Perevozchenko and her two young daughters ended up in Kiev, where they still live. Returning to Pripyat, she found it hard to reconcile the memories of her life there with the derelict ruins of a town abandoned for three decades. "I barely found my apartment, I mean it's a forest now – trees growing through the pavement, on the roofs. All the rooms are empty, the glass is gone from the windows and everything's destroyed," she said.
Residents of Pripyat, a model Soviet town built in the 1970s to house Chernobyl workers and their families, were evacuated a couple of days after the accident. Elena Kupriyanova, 42, was only 12 at the time. Her family and most of the town's 50,000 other residents were transported out of the area in buses and told to pack only the bare essentials because they would only be away for three days. They each took their documents and a small suitcase.
"It was so hot, such beautiful weather. All the fruit trees were in bloom and I thought: what do they mean 'radiation'? It's so nice outside, you can't see anything," Kupriyanova said. "It's very painful that so many people's (lives) were destroyed, that such a beautiful, new town was abandoned. It's hard on the soul," she said.
Valentina Yermakova, 64, says she is angry that many of the belongings they left behind have disappeared. While it is forbidden to remove anything from the radioactive zone, a large amount of portable items have been smuggled out by illegal trophy-hunters and scrap-dealers.
"We locked our apartment when we left. The looters wouldn't have been able to walk in, so they broke the door down," she said. "You go in and it's not that you want to cry, it's more that you get silent and numb from everything you see. The pain, it clenches inside you." But Yermakova, whose husband worked in the plant and died several years later from causes relating to radiation, said even though Pripyat is in ruins it still feels like home. "Walking around, you recognise everything – here's Lenin Street, there's the shop Rainbow. It was a small town, we know the streets by heart."
More than 100,000 people had to abandon the area permanently, leaving native animals the sole occupants of an area of about 2,600 sq km (nearly 1,000 square miles, or roughly the size of Luxembourg).

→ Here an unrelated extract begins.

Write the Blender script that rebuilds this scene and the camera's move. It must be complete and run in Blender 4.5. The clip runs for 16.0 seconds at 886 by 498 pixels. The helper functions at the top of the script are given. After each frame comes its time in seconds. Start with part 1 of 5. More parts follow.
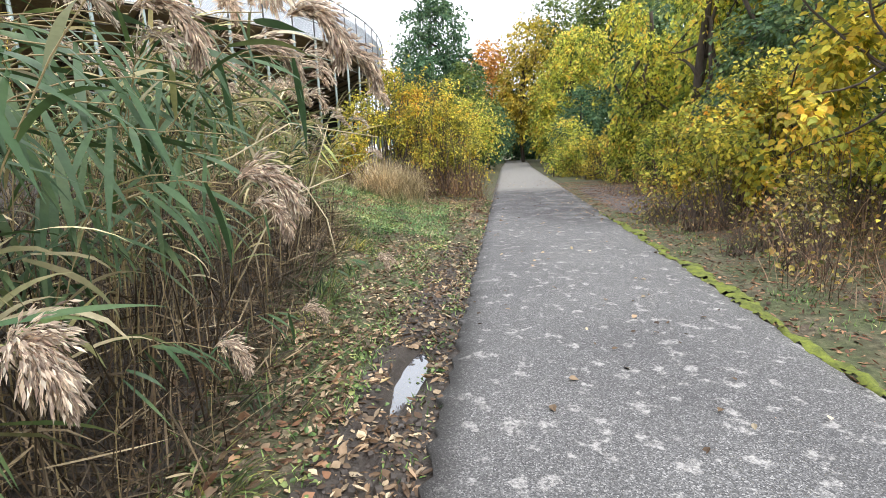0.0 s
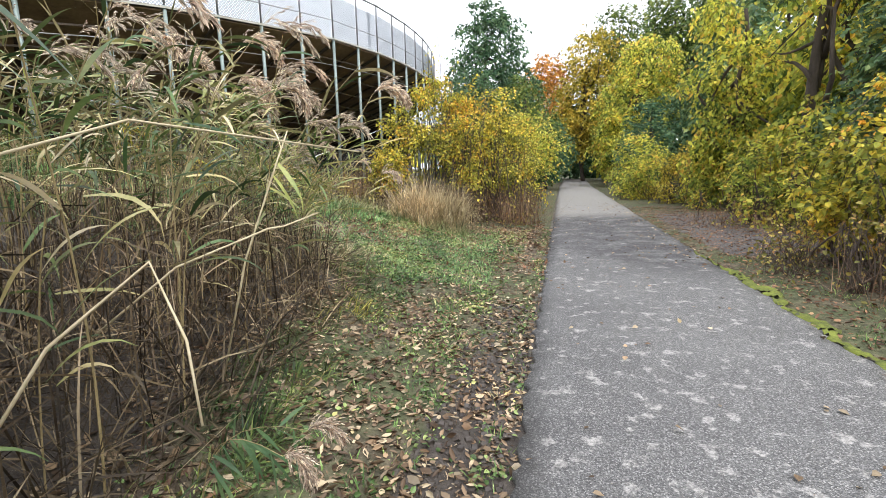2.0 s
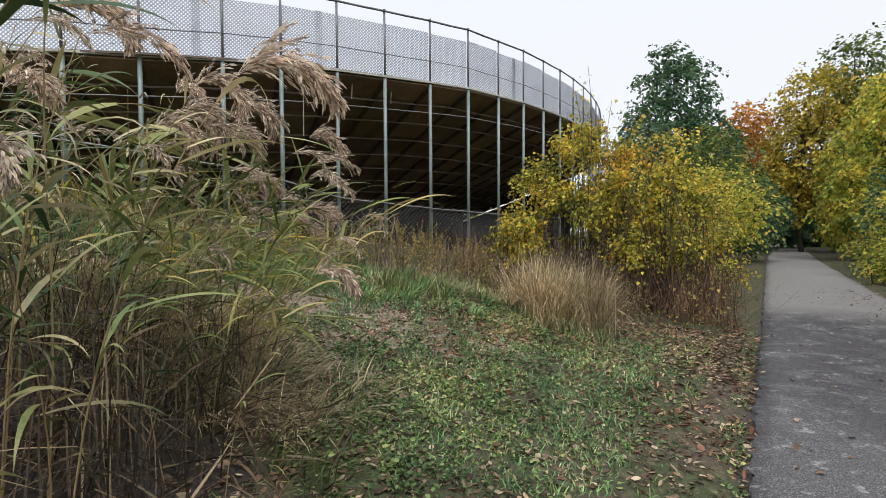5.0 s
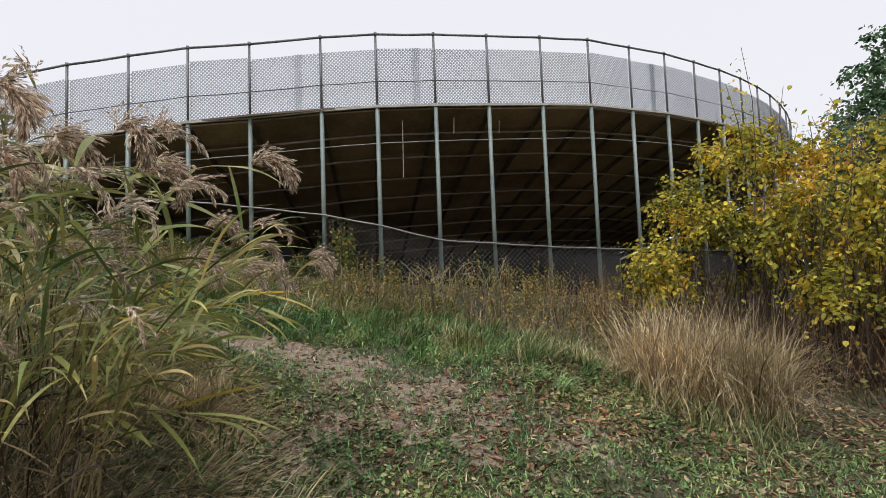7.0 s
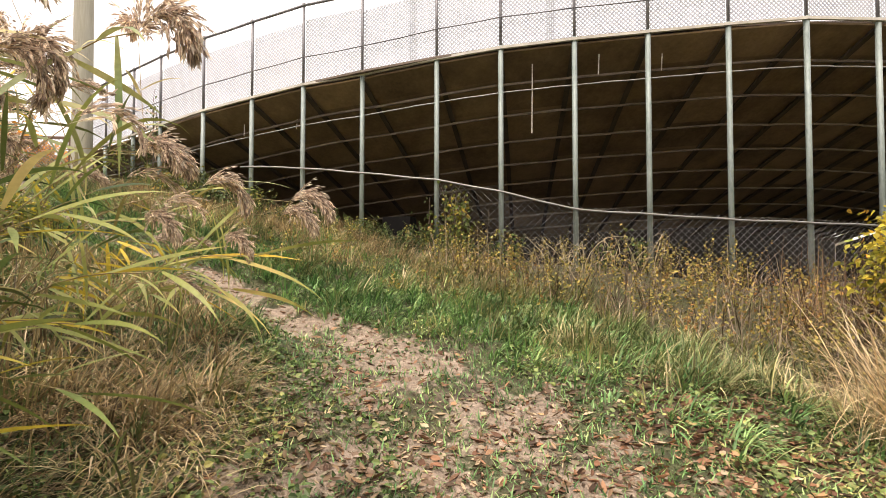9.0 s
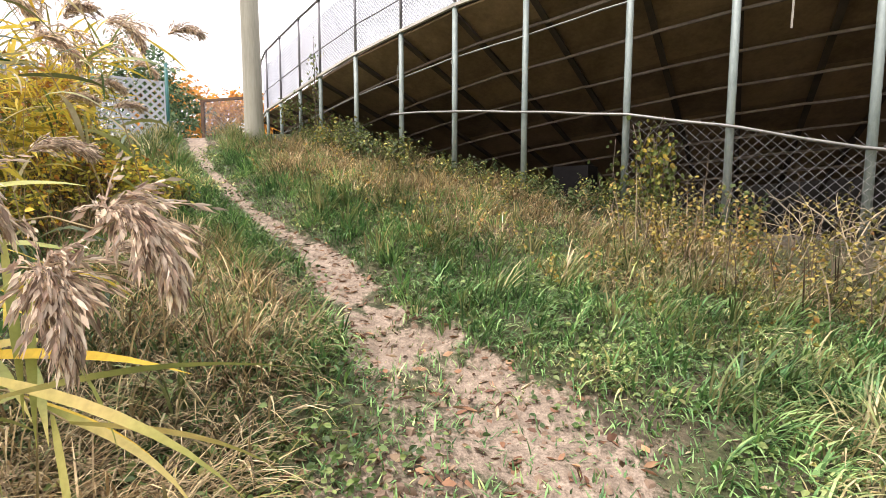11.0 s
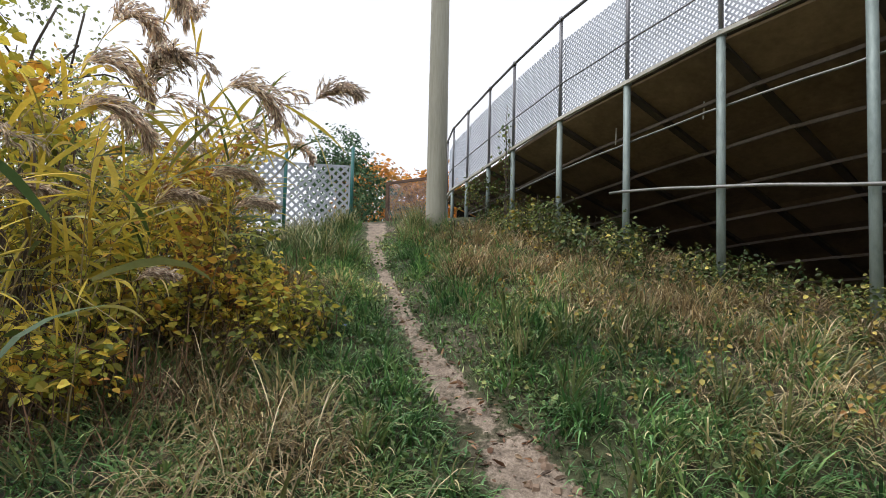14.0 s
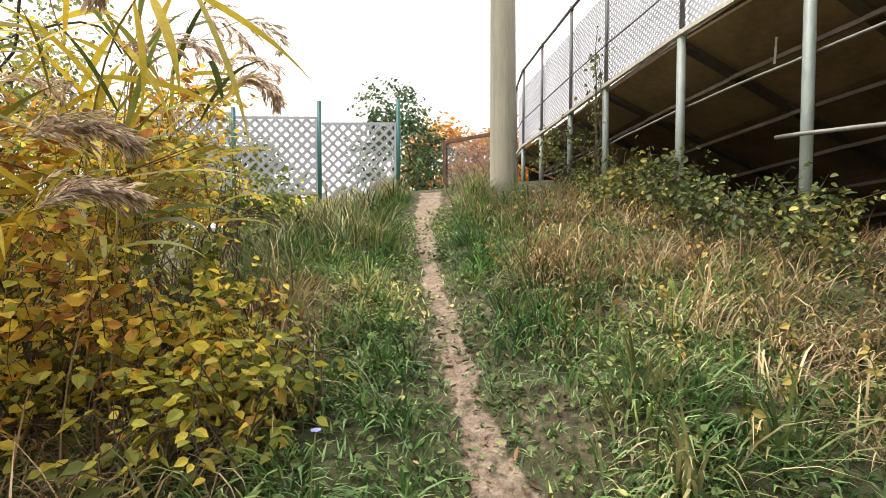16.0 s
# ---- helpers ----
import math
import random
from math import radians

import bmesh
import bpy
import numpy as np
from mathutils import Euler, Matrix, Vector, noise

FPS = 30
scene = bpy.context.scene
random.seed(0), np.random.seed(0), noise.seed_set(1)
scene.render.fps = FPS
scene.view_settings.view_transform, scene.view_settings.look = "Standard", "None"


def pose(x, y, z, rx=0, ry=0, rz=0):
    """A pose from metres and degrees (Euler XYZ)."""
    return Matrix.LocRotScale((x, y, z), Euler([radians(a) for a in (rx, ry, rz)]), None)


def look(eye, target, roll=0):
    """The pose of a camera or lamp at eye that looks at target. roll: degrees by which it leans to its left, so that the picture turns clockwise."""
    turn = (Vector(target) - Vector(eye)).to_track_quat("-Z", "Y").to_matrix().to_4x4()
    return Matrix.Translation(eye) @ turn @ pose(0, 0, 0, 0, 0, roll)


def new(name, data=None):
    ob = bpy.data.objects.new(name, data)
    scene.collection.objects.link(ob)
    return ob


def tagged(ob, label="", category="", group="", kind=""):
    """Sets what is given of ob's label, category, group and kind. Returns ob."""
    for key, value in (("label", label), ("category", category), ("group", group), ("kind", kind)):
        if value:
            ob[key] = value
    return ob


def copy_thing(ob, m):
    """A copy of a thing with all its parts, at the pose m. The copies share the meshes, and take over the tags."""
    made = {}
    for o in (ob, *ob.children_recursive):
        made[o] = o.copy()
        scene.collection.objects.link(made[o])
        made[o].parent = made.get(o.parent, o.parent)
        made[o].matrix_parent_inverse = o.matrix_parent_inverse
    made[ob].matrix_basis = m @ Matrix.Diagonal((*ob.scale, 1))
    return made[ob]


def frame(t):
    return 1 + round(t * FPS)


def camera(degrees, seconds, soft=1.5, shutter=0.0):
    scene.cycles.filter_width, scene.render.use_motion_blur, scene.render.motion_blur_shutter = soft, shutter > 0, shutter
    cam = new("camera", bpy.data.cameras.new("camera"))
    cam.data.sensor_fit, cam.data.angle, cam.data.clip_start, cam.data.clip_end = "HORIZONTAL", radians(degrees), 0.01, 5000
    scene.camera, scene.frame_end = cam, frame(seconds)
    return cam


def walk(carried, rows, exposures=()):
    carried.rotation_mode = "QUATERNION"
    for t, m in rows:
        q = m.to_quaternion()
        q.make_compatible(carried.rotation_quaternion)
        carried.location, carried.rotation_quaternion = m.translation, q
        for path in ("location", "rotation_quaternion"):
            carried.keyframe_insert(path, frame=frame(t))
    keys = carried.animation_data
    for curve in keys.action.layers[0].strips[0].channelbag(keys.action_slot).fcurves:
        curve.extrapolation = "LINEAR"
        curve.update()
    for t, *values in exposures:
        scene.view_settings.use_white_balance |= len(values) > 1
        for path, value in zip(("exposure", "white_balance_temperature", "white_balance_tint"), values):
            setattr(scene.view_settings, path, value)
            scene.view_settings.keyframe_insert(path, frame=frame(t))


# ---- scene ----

A 30,000 tonne "safe confinement" arch is being built to prevent more deadly particles spewing from the stricken nuclear reactor's site for the next 100 years. Nevertheless, nothing can be done to decontaminate trees and soil that suffered the worst of the nuclear fallout.
Special government permits, usually valid for a few days, are required for anyone wishing to visit the exclusion zone from the Belarusian side. Roads going into the zone are guarded to prevent any unauthorised person entering. While the rules of access are also strict on the Ukrainian side, small tour groups can visit sites within the zone, including the "ghost town" of Pripyat.
The disaster killed 31 people immediately – almost all of them reactor staff and emergency workers. Between 30 and 50 emergency workers died shortly afterwards from acute radiation syndrome. The long-term effects are not yet known, but a report suggested that the eventual death toll could reach 4,000. Nobody can say for sure when the area will be safe again – some scientists estimate that it could be 20,000 years before people can live near the plant again.